The question, then, is structural rather than celebratory. For at least two decades, contemporary art has built much of its prestige on speed: new artists, new fairs, new urgencies, new visual identities. Yet a cultural field founded almost exclusively on the continuous production of the new tends, over time, to consume part of its own historical depth.
In this context, the elderly artist acquires a different function. He or she comes to embody the past as a credible form of continuity. Institutions turn to these figures not only for important works, but for trajectories that have crossed decades without being fully dissolved by the rapid consumption of cultural seasons.
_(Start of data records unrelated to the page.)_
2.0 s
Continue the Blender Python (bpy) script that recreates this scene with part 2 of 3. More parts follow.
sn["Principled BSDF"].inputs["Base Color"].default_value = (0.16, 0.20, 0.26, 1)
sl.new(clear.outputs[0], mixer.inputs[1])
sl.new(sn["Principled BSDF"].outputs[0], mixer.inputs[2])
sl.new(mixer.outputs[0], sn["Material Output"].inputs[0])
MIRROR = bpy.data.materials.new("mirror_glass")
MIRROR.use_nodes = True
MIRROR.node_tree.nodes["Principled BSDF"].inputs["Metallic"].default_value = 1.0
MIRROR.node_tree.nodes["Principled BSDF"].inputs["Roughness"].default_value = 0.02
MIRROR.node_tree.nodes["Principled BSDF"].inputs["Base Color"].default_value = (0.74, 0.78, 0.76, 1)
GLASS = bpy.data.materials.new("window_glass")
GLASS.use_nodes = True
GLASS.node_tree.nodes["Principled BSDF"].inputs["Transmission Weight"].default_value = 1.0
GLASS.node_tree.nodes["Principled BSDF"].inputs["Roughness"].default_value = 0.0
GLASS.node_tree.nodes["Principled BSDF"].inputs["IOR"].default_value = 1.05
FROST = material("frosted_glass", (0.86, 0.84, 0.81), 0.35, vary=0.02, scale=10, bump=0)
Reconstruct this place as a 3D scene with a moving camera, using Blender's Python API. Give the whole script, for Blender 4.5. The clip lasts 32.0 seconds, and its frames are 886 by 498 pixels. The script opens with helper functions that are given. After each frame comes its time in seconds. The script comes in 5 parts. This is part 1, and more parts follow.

This movement, however, carries its own ambiguity. As these careers are brought back to the centre, they are also stabilized. Museums order them, archives certify them, and the market reinforces their position. Part of their irregularity and opacity is thus absorbed into a more compact historical narrative.
A more delicate question remains. Does this economy of duration restore depth to the artistic field, or does it reduce its appetite for risk? Returning to senior artists allows institutions to work on firmer ground, less exposed to the volatility of the new. At the same time, this tendency may draw attention and resources away from younger careers still lacking consolidated archives, museum legitimation, and critical stabilization.
Italian contemporary art therefore seems to be seeking, within these careers, a temporal depth capable of giving form to the present. Age alone does not guarantee value, and every late retrospective produces different results. In certain bodies of work, however, there remains a capacity for endurance that the art field now recognizes as particularly necessary.